▸ **SUPPLIED INFORMATION**
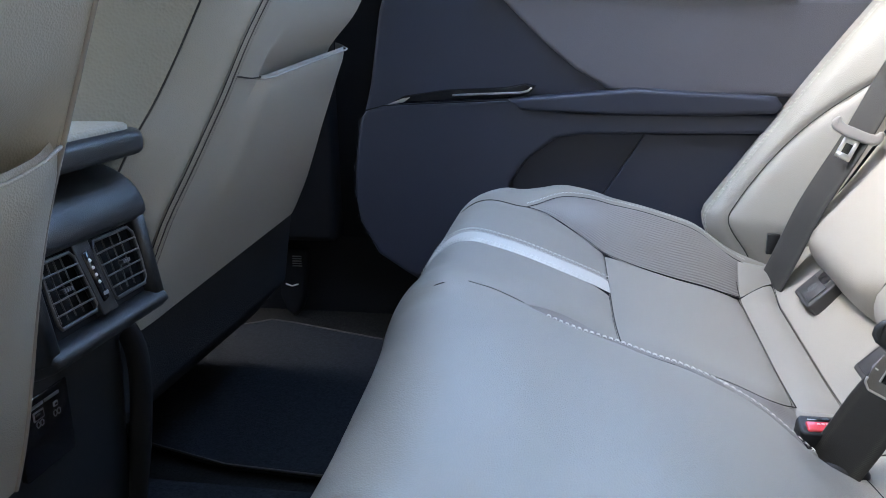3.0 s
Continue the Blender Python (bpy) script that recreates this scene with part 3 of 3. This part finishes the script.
def mat_piece(outline, label):
    m = thing("floor_mat", label, "floor mat", "floor mats")
    part("carpet", prism(outline, 0.008, 0.003, Matrix.Translation((0, 0, -0.006))), CARPET, m)
    part("edging", tube([(x, y, 0.002) for x, y in outline], 0.0018, 6, closed=True), EDGING, m, "grey-brown sewn edging")
    return m


mat_piece([(-0.60, 0.40), (-0.56, 0.345), (-0.49, 0.31), (-0.35, 0.27), (-0.10, 0.255), (0.04, 0.25), (0.04, 0.60), (-0.10, 0.655), (-0.263, 0.708), (-0.44, 0.765), (-0.489, 0.775), (-0.52, 0.75), (-0.60, 0.70)], "black carpet floor mat with grey sewn edging")
mat_piece([(-0.60, -0.45), (-0.56, -0.39), (-0.49, -0.36), (-0.35, -0.32), (0.04, -0.30), (0.04, -0.66), (-0.10, -0.71), (-0.45, -0.74), (-0.60, -0.70)], "black carpet floor mat with grey sewn edging")
part("tunnel_carpet", boxed((-0.62, -0.20, 0.03), (0.02, 0.14, 0.067), 0.02, 3), CARPET, bpy.data.objects["floor"], "black carpet over the tunnel")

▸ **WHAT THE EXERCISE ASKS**
Copy each line in full and exactly, omitting any picture.

▸ **WRITTEN SOLUTION**
3.0 s
Continue the Blender Python (bpy) script that recreates this scene with part 3 of 3. This part finishes the script.
def mat_piece(outline, label):
    m = thing("floor_mat", label, "floor mat", "floor mats")
    part("carpet", prism(outline, 0.008, 0.003, Matrix.Translation((0, 0, -0.006))), CARPET, m)
    part("edging", tube([(x, y, 0.002) for x, y in outline], 0.0018, 6, closed=True), EDGING, m, "grey-brown sewn edging")
    return m


mat_piece([(-0.60, 0.40), (-0.56, 0.345), (-0.49, 0.31), (-0.35, 0.27), (-0.10, 0.255), (0.04, 0.25), (0.04, 0.60), (-0.10, 0.655), (-0.263, 0.708), (-0.44, 0.765), (-0.489, 0.775), (-0.52, 0.75), (-0.60, 0.70)], "black carpet floor mat with grey sewn edging")
mat_piece([(-0.60, -0.45), (-0.56, -0.39), (-0.49, -0.36), (-0.35, -0.32), (0.04, -0.30), (0.04, -0.66), (-0.10, -0.71), (-0.45, -0.74), (-0.60, -0.70)], "black carpet floor mat with grey sewn edging")
part("tunnel_carpet", boxed((-0.62, -0.20, 0.03), (0.02, 0.14, 0.067), 0.02, 3), CARPET, bpy.data.objects["floor"], "black carpet over the tunnel")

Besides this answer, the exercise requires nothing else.